TASK PROMPT —
Tally the lines that hold the string "Blender", and reply with the count alone.

TASK INPUTS —
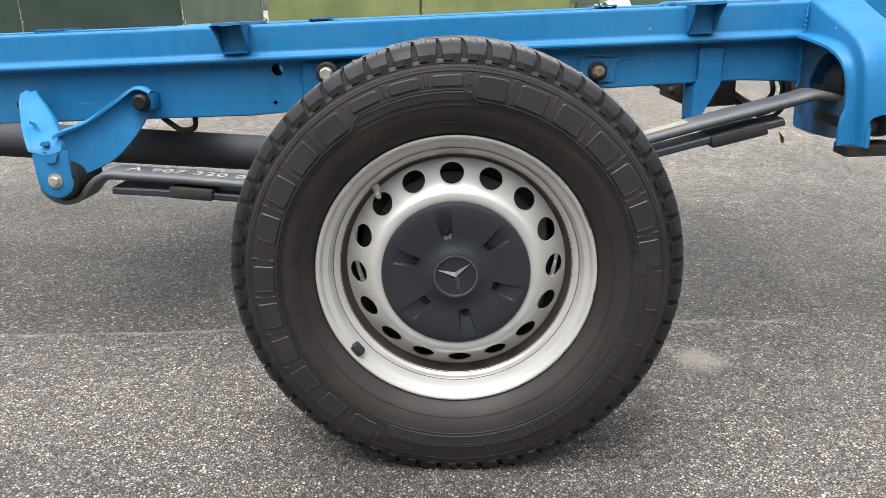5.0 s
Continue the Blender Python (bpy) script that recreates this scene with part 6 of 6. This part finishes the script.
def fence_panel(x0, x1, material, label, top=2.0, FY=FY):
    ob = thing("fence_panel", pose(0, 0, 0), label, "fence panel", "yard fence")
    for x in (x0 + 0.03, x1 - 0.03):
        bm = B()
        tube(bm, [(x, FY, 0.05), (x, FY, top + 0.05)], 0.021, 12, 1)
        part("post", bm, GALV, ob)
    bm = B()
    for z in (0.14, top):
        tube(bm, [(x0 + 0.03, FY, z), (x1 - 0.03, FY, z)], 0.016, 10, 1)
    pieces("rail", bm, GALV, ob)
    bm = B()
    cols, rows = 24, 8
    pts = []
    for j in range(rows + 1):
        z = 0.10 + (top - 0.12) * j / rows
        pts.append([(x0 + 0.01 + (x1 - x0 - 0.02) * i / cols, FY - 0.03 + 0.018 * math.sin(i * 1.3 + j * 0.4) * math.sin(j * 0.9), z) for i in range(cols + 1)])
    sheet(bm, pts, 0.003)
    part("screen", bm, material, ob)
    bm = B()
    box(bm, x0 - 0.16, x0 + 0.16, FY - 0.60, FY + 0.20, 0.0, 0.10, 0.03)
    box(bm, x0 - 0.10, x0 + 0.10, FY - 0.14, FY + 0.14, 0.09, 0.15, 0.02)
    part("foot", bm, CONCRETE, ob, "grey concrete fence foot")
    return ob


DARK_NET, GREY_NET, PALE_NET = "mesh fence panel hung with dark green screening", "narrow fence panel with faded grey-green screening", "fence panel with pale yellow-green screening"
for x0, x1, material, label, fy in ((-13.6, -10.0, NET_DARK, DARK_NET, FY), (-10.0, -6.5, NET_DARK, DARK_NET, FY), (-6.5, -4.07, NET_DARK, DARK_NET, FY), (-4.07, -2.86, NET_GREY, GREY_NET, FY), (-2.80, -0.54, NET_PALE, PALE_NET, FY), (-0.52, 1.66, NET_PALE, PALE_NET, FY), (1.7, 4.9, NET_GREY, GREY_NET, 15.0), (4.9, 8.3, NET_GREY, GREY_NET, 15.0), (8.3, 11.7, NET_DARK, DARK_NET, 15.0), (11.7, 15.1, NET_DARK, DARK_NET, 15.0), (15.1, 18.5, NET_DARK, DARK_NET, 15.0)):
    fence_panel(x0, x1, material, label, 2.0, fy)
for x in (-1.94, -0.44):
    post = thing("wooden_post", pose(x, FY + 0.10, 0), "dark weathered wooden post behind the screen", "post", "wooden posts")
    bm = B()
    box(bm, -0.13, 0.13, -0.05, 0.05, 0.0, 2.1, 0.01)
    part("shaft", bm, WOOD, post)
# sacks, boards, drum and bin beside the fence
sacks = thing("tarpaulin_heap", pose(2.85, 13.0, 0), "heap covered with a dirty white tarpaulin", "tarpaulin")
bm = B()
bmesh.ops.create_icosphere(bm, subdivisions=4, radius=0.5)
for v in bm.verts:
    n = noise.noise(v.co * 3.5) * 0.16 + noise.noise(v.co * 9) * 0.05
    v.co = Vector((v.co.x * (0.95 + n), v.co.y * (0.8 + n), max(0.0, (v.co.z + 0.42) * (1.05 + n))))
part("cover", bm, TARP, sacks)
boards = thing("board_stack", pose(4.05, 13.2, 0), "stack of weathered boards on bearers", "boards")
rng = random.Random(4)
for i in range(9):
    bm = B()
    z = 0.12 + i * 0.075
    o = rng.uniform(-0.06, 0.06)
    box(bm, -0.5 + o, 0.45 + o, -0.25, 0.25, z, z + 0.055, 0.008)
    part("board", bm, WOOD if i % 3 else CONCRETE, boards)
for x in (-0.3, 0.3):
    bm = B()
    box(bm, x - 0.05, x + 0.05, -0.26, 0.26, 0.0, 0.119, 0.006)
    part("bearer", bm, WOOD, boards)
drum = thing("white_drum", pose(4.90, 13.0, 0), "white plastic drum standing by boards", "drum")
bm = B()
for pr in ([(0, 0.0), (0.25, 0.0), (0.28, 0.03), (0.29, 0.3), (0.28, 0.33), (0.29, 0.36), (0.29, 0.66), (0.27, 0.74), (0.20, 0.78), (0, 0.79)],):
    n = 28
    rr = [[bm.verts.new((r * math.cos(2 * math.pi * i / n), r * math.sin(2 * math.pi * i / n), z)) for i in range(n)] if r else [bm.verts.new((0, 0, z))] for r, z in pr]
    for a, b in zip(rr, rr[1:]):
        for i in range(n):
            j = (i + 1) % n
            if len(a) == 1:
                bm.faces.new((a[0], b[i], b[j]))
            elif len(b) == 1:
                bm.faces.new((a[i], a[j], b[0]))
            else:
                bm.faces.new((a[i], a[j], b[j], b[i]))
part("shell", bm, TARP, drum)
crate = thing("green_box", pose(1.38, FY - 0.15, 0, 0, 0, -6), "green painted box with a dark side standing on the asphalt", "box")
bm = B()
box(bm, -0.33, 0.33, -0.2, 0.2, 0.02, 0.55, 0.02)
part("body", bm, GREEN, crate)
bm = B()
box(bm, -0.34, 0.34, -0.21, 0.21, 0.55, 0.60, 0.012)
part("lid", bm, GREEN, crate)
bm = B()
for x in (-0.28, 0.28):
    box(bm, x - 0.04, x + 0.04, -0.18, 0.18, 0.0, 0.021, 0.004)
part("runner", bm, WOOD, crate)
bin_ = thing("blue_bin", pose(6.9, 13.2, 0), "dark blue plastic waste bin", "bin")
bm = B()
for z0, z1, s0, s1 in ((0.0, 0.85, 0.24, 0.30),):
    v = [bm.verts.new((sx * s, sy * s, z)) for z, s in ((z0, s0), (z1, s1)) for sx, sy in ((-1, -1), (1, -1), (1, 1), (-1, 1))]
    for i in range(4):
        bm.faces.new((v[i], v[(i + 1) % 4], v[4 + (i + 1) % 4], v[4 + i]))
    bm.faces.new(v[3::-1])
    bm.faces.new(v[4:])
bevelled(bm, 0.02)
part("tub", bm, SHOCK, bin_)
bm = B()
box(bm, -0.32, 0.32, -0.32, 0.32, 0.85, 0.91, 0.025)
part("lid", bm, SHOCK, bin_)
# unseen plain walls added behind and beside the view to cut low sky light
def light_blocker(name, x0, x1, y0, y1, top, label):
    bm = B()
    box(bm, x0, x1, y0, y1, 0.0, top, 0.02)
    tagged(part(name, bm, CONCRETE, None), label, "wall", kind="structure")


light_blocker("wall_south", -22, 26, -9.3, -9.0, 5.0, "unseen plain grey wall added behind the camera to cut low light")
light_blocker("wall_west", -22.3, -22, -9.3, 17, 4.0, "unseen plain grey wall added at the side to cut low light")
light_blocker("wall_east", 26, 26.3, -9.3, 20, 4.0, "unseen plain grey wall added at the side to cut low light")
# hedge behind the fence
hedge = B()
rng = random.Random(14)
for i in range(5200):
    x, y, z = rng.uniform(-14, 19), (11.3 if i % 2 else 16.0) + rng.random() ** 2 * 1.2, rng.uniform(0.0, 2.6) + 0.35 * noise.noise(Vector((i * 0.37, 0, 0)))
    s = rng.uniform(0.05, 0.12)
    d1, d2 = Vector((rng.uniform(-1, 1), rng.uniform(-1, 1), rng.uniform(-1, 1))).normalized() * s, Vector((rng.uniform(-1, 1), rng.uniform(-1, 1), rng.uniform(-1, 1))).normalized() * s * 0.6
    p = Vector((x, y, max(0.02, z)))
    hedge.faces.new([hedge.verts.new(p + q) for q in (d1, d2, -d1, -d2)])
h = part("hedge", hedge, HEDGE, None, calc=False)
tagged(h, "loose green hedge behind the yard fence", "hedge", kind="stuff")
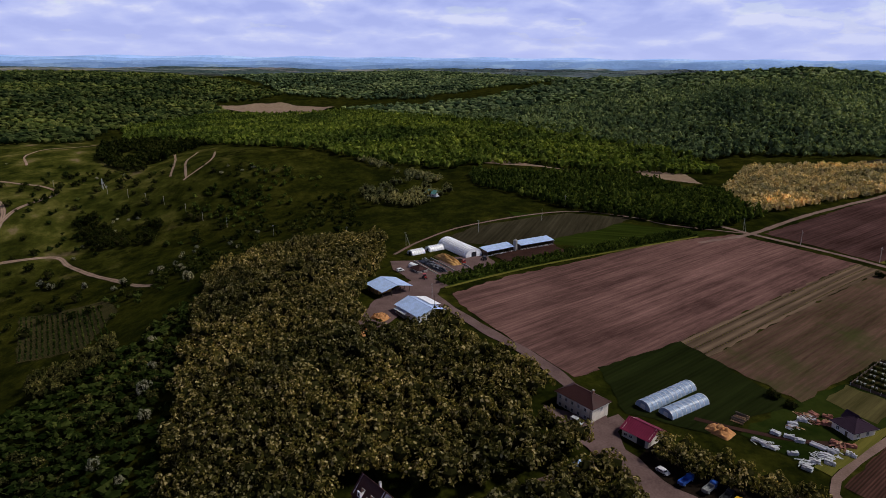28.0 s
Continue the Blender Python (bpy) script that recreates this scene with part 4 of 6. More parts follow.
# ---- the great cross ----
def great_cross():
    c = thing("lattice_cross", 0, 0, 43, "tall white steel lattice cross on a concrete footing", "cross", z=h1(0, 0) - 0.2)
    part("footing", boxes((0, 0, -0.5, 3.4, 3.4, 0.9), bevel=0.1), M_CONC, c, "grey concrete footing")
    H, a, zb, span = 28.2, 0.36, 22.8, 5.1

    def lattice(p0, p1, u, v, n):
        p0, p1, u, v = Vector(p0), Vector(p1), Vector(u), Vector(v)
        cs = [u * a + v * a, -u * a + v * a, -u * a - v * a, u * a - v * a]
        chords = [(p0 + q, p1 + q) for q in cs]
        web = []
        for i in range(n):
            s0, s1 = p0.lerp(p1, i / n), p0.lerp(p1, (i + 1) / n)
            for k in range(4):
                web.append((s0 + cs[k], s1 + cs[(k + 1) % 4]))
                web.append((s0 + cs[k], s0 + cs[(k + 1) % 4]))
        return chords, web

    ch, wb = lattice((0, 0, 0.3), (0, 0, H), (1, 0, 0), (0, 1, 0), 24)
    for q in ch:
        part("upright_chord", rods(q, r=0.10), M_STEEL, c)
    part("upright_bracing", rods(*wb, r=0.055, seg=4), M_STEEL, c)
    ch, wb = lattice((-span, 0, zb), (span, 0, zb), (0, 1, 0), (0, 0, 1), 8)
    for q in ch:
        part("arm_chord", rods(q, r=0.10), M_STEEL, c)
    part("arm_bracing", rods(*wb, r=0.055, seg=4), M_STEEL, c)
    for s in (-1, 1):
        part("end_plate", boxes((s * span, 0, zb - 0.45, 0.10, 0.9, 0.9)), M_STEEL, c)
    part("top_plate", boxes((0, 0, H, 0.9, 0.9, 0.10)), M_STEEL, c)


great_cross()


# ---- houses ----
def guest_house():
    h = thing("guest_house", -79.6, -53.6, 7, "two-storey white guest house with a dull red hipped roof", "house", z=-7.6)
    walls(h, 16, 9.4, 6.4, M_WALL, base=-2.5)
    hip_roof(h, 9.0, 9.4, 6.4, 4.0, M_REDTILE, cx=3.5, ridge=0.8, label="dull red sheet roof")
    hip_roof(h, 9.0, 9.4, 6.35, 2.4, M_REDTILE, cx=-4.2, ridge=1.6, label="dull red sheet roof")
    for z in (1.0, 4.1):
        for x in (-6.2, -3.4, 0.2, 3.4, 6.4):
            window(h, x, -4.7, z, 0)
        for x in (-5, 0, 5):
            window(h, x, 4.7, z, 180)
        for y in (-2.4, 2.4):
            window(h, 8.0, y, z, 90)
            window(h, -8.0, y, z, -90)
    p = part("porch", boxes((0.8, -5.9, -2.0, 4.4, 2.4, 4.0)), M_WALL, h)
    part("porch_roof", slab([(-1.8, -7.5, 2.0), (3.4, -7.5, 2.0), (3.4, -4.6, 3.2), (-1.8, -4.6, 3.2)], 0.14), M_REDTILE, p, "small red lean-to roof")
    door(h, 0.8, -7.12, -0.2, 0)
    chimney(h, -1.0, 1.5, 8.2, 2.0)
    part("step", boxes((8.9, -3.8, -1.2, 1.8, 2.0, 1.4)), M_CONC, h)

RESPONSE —
2